▶ TASK DESCRIPTION:
Scan the listing below. Report each line that includes "follow".
--- start THE RECORDS ---
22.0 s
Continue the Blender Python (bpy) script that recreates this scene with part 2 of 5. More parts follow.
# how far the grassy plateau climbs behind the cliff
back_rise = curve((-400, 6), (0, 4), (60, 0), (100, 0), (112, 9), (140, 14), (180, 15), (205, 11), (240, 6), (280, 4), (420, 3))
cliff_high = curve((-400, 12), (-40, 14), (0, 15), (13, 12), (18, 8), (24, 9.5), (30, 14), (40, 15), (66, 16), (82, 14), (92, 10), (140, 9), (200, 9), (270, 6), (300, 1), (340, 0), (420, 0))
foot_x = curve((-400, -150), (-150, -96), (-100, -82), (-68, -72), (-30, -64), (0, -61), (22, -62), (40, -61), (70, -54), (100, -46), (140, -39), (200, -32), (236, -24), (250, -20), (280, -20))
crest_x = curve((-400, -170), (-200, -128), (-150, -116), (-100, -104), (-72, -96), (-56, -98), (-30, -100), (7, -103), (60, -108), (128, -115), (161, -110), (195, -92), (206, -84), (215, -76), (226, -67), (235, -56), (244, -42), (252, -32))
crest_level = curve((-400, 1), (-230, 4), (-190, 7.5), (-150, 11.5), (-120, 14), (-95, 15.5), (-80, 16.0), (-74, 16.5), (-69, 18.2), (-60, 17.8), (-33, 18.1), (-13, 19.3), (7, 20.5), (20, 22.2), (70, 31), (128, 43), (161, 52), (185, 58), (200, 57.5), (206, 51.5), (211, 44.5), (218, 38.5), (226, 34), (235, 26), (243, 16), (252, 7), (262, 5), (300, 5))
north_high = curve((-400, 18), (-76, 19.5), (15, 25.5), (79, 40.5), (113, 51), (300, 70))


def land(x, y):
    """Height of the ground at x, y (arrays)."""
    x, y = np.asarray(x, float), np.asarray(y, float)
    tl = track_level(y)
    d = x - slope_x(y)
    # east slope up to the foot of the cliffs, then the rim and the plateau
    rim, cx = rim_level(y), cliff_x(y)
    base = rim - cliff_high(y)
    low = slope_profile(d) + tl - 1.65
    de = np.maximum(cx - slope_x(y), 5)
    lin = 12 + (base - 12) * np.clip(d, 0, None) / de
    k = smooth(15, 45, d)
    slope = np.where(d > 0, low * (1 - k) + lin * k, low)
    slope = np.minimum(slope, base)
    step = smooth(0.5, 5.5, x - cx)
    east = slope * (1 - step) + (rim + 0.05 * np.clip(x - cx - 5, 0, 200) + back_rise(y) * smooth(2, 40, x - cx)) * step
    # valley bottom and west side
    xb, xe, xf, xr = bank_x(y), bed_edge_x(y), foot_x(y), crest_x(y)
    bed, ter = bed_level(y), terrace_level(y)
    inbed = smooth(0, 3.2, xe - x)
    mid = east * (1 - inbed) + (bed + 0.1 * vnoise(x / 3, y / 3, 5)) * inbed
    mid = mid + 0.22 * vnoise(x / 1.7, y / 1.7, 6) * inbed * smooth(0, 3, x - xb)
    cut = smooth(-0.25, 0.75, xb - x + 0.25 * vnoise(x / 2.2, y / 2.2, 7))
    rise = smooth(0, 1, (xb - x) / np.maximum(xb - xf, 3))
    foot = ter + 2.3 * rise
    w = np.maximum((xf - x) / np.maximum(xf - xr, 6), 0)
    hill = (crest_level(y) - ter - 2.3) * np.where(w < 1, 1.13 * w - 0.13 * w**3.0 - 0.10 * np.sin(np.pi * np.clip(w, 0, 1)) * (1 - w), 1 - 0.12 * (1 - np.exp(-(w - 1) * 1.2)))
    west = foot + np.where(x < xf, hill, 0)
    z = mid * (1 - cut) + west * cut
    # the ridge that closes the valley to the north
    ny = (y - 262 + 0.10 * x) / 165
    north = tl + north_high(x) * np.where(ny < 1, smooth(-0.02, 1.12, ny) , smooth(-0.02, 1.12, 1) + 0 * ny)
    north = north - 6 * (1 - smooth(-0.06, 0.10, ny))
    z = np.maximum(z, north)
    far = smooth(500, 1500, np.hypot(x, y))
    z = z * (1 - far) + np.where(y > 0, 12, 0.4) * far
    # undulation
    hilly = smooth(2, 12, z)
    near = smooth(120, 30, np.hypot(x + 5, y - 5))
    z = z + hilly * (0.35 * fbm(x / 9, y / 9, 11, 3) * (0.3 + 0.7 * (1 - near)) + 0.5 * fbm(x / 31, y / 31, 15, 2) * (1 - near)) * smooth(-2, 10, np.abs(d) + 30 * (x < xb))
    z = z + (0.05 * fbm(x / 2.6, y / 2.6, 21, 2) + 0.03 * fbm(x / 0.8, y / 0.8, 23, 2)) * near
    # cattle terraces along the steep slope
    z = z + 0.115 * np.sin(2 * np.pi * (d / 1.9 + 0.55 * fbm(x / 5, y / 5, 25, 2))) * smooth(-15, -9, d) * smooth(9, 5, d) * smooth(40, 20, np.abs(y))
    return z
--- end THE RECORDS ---
--- start THE RECORDS ---
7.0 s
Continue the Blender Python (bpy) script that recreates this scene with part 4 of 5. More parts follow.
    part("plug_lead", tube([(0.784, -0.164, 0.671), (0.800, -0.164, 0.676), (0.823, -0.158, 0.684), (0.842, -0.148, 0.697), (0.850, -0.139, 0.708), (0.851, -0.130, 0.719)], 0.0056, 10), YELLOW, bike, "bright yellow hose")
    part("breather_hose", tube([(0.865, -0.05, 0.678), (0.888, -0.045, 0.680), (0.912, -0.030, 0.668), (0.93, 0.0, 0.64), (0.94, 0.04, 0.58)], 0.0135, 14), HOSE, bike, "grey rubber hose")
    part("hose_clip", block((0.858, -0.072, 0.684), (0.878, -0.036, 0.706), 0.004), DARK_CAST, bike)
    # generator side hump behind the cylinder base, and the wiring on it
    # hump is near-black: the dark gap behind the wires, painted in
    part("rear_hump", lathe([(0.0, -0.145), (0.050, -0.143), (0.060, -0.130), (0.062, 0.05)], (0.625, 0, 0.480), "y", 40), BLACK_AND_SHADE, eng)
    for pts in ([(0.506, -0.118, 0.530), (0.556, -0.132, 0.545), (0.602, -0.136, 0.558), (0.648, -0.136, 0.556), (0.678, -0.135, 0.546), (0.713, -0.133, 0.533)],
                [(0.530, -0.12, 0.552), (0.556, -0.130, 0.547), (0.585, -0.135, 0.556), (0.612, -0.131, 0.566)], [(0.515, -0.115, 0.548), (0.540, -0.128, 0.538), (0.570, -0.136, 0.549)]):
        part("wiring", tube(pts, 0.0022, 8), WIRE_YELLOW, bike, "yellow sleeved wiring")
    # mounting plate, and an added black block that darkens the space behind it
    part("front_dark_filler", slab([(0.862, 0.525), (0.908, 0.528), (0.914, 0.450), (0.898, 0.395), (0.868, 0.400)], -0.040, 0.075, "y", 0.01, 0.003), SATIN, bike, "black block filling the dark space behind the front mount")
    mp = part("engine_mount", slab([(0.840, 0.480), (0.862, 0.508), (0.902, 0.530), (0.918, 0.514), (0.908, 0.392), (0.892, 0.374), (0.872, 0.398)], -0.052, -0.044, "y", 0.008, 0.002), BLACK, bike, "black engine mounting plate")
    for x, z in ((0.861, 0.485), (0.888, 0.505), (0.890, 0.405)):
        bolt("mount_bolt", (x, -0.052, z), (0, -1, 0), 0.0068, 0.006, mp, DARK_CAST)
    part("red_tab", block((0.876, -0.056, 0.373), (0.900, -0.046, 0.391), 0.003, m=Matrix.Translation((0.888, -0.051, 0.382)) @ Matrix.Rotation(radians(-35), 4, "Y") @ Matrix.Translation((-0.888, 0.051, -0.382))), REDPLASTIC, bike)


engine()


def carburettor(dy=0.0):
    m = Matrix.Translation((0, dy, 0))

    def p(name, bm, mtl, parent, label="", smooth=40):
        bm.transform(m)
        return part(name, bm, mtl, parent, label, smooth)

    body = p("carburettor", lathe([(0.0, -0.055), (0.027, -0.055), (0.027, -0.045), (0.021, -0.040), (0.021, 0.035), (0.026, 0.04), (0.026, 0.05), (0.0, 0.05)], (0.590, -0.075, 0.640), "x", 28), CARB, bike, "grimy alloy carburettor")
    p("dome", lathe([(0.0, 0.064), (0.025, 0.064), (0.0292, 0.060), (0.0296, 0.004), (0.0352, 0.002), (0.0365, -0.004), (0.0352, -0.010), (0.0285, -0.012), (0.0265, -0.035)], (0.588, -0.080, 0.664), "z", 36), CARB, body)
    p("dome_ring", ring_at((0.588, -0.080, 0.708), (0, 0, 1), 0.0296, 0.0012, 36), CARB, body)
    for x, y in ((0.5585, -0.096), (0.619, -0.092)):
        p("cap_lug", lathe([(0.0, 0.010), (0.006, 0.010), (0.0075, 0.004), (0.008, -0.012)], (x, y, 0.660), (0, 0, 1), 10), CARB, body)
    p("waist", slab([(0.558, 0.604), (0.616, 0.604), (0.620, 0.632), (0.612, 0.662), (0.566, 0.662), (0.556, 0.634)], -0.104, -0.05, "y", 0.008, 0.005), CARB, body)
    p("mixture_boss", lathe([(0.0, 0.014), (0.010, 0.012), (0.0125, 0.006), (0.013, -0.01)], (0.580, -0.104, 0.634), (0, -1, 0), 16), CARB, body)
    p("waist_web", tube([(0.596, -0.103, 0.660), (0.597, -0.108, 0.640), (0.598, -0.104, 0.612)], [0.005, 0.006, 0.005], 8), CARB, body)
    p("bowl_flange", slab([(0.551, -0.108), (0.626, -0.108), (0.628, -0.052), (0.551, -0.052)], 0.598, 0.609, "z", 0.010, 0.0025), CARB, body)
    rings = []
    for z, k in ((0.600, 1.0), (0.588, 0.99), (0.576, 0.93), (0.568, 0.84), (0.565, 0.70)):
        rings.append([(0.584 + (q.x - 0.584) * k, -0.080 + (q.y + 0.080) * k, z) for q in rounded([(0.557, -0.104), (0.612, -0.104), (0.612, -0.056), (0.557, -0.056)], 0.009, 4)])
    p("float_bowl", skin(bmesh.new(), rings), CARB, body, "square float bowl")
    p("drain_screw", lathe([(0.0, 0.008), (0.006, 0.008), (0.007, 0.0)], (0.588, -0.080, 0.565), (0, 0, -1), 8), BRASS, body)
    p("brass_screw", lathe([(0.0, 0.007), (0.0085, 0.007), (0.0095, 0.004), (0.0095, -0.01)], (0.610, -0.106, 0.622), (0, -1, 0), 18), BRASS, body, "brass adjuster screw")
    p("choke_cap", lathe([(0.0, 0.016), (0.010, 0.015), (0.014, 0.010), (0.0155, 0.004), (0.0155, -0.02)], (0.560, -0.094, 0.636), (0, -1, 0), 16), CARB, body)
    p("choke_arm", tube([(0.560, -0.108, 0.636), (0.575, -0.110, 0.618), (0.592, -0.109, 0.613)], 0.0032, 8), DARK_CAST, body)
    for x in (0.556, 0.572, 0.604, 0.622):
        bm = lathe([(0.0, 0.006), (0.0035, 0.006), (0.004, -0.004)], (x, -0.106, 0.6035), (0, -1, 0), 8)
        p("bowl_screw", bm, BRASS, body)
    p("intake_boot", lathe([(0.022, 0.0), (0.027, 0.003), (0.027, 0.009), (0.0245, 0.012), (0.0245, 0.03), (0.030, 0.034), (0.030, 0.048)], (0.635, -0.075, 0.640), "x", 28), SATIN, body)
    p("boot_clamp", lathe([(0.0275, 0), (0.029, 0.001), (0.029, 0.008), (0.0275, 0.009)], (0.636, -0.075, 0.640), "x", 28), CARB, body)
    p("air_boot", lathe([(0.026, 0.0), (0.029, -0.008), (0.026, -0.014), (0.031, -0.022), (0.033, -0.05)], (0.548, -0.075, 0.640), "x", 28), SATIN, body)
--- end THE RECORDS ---
--- start THE RECORDS ---
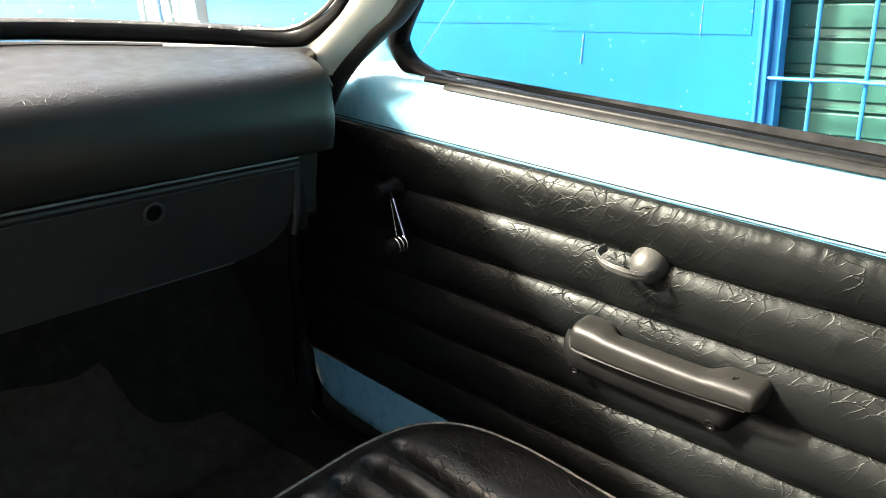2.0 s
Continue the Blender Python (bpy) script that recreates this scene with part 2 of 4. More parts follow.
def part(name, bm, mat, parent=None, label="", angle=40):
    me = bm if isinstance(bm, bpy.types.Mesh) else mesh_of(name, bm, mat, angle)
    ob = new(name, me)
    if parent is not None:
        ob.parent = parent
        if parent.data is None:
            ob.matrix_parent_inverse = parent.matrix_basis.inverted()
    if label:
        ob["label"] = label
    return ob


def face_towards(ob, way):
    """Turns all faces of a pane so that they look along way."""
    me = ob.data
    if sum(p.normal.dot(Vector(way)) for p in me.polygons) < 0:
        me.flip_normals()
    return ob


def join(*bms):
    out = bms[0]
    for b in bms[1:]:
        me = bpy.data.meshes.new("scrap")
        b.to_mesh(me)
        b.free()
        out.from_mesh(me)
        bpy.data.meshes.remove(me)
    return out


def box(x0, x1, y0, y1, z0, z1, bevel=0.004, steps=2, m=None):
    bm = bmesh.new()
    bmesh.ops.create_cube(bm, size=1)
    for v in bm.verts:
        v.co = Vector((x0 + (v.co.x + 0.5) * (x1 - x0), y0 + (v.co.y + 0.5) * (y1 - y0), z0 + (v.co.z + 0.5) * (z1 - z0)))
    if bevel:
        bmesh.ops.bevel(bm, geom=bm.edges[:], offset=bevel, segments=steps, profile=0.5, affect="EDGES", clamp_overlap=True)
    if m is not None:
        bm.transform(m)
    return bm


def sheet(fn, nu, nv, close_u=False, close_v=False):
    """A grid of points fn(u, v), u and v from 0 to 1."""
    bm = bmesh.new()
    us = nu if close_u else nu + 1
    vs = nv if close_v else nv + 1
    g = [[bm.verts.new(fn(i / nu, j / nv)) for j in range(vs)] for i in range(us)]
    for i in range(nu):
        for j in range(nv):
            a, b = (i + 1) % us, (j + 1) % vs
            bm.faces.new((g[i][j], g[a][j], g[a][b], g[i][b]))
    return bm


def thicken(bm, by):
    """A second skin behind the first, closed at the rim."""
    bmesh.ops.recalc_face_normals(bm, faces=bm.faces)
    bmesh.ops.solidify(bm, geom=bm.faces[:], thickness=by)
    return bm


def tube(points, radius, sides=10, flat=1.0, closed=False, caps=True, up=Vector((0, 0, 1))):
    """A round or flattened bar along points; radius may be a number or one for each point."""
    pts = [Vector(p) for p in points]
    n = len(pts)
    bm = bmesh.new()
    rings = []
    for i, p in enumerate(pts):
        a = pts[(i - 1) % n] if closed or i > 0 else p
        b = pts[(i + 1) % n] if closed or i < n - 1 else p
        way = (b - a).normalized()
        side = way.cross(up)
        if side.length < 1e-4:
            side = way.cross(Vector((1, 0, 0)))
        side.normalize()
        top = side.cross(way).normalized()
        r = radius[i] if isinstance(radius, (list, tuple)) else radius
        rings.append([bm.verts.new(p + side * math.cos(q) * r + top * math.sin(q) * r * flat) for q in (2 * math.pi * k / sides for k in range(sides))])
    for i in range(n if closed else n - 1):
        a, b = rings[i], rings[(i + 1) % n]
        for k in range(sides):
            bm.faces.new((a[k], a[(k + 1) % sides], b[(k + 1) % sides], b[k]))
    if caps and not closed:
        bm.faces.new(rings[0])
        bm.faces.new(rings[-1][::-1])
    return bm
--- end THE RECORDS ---
▶ THE RESULT:
Continue the Blender Python (bpy) script that recreates this scene with part 2 of 5. More parts follow.
Continue the Blender Python (bpy) script that recreates this scene with part 4 of 5. More parts follow.
Continue the Blender Python (bpy) script that recreates this scene with part 2 of 4. More parts follow.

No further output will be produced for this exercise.